“Prime Minister John Howard should consider his political future, before his colleagues make up his mind for him,” one of the PM’s biographers writes today.
And no. It’s not Van Errington. It’s David Barnett, in the Canberra Times.
“He has failed to turn around the catastrophic collapse of support for the Coalition that has occurred since Rudd became ALP leader last year,” Barnett says.
It’s noteworthy as the first tap on the shoulder from a rusted-on Liberal and strong Howard supporter – certainly not one in the inner circle, but certainly a strong backer.
You can’t say all of Barnett’s critique is sound: “It’s possible to fault Howard. He failed to get the ABC under any sort of control,” Barnett writes.
Actually, very few of the voters now deserting Howard actually watch ABC Television or listen to ABC Radio. As a former prime ministerial press secretary, Barnett should know that the ABC’s audience tends to be more politically aware, the type of voters studies show tend to have fixed opinions and know which way they’re going to cast their ballot long before elections.
Barnett’s closing points are harder to argue with. Australia owes Howard a lot, he says, “but it doesn’t owe him the privilege of going down with the ship, of retiring to the shadows asserting that, in the end, the country wasn’t worthy of him… As Howard himself has said, to serve as prime minister is a great honour and privilege. He would serve it best now by stepping aside”.

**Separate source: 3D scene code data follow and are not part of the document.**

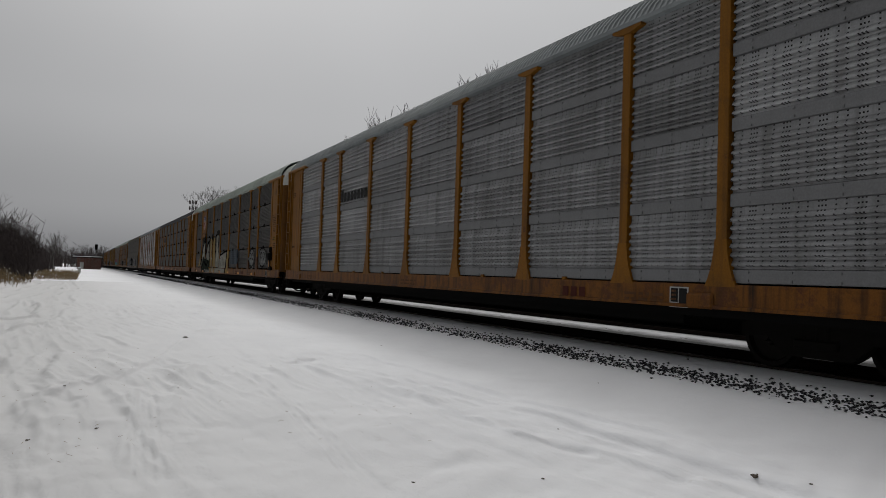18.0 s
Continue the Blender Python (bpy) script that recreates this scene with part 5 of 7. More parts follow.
blob(c, -5.55, 1.35, 0.45, 0.4, SP["lime"], 4, 2)
blob(c, -5.5, 1.2, 0.3, 0.24, SP["orange"], 5, 3)
scribble(c, -11.7, -9.7, 0.8, 1.85, SP["white"], 0.035, 9, 3)
scribble(c, -8.05, -7.45, 1.1, 1.6, SP["pink"], 0.03, 9, 9)
c = CARS[5]
rect(c, -8.98, -7.22, 2.95, 4.86, YELLOW, "sign_plate", 0, "yellow sign plate")
shield(c, -8.1, 3.95, 1.35, 1.5)
shape_at(c, [(6.59, 1.08), (6.64, 1.33), (6.94, 1.76), (7.13, 1.39), (7.69, 2.02), (8.07, 1.98), (8.28, 2.08), (8.83, 2.02), (9.02, 1.82), (9.65, 2.0), (10.1, 1.93), (10.23, 1.75), (10.53, 2.07), (10.89, 2.12), (11.11, 1.99), (11.37, 2.04), (11.71, 1.86), (11.54, 1.52), (11.57, 1.16), (11.88, 1.04), (12.06, 1.08), (12.18, 0.64), (6.67, 0.62)], SP["azure"], "graffiti", 1)
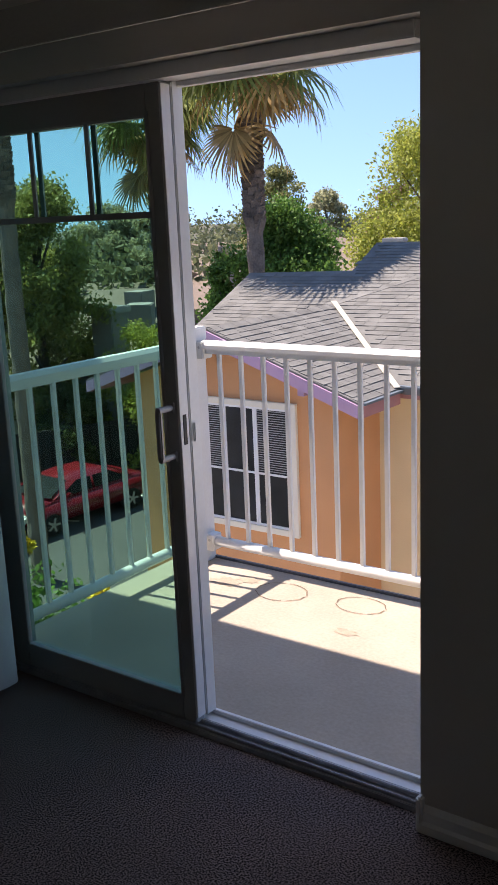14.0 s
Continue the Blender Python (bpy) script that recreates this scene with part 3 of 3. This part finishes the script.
# small window of the tan wall
sw = inhouse(bars("window", ring(-3.01, -1.92, -2.2, -1.01, 9.96, 10.0, 0.16), CREAMTRIM, house, 0.004, "small white hung window with grid bars"))
part("pane", box(-2.85, -2.08, 9.985, 9.996, -2.05, -1.16), DARKPANE, sw)
bars("frame", ring(-2.852, -2.078, -2.05, -1.16, 9.965, 9.984, 0.035), VINYL, sw, 0)
bars("meeting_rail", [(-2.82, -2.11, 9.967, 9.984, -1.64, -1.59)], VINYL, sw, 0)
for z in (-1.39, -1.84):
    bars("glazing_bar", [(-2.82, -2.11, 9.972, 9.984, z - 0.012, z + 0.012)], VINYL, sw, 0)
bars("glazing_bar", [(-2.46, -2.435, 9.971, 9.983, -2.02, -1.20)], VINYL, sw, 0)
sill2 = bars("window", ring(-0.6, 0.82, -2.2, -0.97, 9.96, 10.0, 0.12), CREAMTRIM, house, 0.004, "window under the eave")
inhouse(sill2)
part("pane", box(-0.48, 0.70, 9.985, 9.996, -2.08, -1.09), DARKPANE, sill2)
bars("glazing_bar", [(0.1, 0.13, 9.972, 9.984, -2.08, -1.09), (-0.48, 0.70, 9.9725, 9.9835, -1.34, -1.31)], VINYL, sill2, 0)

vp = empty("roof_vent_pipe", -3.14, 13.14, rz_at(13.14))
part("pipe", cyl(bmesh.new(), (0, 0, 0), (0, 0, 0.22), 0.04, seg=12), CREAMTRIM, vp)
part("collar", cyl(bmesh.new(), (0, 0, 0.10), (0, 0, 0.13), 0.055, seg=12), GUTTER, vp)
part("flashing", cyl(bmesh.new(), (0, -0.02, 0.0), (0, 0, 0.10), 0.11, 0.045, seg=12), WHITEROOF, vp)
tagged(vp, "pale vent pipe with collar on the shingle roof", "vent pipe")

# ---------- roof-top units behind ----------
def rooftop_unit(x, y, z, w, d, h, material, label):
    u = empty("rooftop_unit", x, y, z)
    part("cabinet", box(-w / 2, w / 2, -d / 2, d / 2, 0, h, 0.02), material, u)
    part("upper_panel", box(-w / 2 + 0.03, w / 2 - 0.03, -d / 2 - 0.02, -d / 2, h * 0.55, h * 0.95), material, u)
    part("access_door", box(-w * 0.38, -w * 0.1, -d / 2 - 0.025, -d / 2, h * 0.08, h * 0.48, 0.01), material, u)
    part("hood", box(w * 0.2, w * 0.42, -d / 2 - 0.22, -d / 2, h * 0.18, h * 0.42, 0.02), TANBOX, u)
    return tagged(u, label, "rooftop unit", "rooftop units")


rooftop_unit(2.27, 23.1, 0.83, 1.31, 1.2, 1.18, BROWNBOX, "large brown air conditioning unit on a flat roof")
rooftop_unit(0.49, 21.2, 0.90, 0.80, 0.8, 0.57, TANBOX, "tan sheet metal unit on a flat roof")
rooftop_unit(1.09, 25.3, 0.90, 0.84, 0.8, 0.72, TANBOX, "tan sheet metal unit on a flat roof")
rooftop_unit(4.6, 22.0, 0.90, 1.2, 1.0, 0.30, CONCRETE, "low grey unit on a flat roof")
flat = empty("flat_roof_building", 6, 33, GZ)
part("wall", box(-14, 24, -8.8, 9, 0, 6.75), FARWALL, flat)
part("roof", box(-14.2, 24.2, -8.9, 9.2, 6.75, 6.87), WHITEROOF, flat)
part("parapet", box(-14.2, 24.2, 9.2, 9.5, 6.7, 7.1), FARWALL, flat)
tagged(flat, "white flat-roofed building behind the shingle house", "building")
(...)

Barnett says the Coalition must “ensure that it can survive defeat despite the factionalism into which the NSW party has descended.”
It’s hard to see who could fill Howard’s shoes before the election. It’s amply clear that Peter Costello is not a leader. He would have challenged if he was. If he had the balls to do the job, he would have got the job – or tried for it. And Barnett’s hopes for a factionalism-free future seem to be in vain, too.

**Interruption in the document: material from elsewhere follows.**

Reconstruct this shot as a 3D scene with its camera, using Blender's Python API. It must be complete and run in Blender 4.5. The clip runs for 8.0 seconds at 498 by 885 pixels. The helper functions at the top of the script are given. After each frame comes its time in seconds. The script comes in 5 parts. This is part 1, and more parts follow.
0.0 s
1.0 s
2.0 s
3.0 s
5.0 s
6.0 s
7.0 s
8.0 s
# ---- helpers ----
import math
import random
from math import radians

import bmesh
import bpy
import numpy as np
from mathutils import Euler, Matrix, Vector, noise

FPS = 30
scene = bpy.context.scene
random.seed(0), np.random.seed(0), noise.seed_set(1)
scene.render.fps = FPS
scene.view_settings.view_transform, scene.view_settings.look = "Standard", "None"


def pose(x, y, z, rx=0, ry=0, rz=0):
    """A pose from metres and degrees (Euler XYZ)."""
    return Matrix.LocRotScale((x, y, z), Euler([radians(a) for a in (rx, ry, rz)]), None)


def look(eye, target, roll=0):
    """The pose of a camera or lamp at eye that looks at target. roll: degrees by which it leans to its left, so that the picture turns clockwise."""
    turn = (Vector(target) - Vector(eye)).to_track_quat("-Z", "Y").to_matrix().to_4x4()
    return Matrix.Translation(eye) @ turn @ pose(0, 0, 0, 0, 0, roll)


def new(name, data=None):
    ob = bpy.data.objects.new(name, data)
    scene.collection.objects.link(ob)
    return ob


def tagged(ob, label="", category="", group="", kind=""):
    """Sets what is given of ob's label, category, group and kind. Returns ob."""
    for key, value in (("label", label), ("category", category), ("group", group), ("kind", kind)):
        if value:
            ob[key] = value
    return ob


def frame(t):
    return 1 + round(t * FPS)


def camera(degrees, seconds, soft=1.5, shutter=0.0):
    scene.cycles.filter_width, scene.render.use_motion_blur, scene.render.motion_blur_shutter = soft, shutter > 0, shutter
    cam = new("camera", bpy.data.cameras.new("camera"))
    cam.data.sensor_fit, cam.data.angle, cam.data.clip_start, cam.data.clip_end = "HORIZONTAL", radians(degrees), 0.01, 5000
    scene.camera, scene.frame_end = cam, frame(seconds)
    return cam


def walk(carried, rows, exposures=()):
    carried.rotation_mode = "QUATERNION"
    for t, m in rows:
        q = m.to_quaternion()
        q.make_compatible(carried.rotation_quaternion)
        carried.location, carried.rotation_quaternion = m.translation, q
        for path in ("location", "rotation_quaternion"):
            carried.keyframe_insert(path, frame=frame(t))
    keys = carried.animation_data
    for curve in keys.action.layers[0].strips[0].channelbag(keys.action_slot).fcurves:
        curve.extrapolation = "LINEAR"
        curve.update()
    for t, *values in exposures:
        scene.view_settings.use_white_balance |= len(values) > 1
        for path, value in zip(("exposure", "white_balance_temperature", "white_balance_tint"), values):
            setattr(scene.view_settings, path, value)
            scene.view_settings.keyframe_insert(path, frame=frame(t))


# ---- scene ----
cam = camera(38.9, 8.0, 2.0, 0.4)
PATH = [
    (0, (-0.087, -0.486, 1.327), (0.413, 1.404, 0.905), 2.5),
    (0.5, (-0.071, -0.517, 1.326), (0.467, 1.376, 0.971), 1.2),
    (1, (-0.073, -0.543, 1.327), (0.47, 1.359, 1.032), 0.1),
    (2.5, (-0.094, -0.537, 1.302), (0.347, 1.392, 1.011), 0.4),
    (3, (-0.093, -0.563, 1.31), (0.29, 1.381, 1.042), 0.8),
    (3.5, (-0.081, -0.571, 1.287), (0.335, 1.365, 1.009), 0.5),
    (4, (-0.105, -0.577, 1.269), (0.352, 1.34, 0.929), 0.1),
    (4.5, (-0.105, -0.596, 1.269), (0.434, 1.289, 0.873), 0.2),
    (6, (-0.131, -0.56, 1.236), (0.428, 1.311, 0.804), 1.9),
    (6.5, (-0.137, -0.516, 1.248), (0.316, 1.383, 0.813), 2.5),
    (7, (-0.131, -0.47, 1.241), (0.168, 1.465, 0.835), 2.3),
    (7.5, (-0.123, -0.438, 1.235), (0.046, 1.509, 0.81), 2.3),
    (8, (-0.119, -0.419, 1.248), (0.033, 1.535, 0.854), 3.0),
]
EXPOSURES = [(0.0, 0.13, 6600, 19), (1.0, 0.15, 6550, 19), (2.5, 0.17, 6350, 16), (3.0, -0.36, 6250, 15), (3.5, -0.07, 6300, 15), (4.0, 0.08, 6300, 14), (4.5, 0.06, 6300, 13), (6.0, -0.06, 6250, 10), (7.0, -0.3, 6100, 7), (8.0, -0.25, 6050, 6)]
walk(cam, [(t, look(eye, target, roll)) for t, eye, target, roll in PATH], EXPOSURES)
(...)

The Prime Minister has stamped his character on the Liberal Party. The vast majority of the Liberal Party has let Howard do their thinking for them, in exchange for election wins.
It is like the Tories in the last days of Margaret Thatcher, but without a Heseltine or even a Julian Critchley. Howard has found it convenient to let the hard right increase its influence in the Liberal Party.
This is the legacy he will bequeath his successors.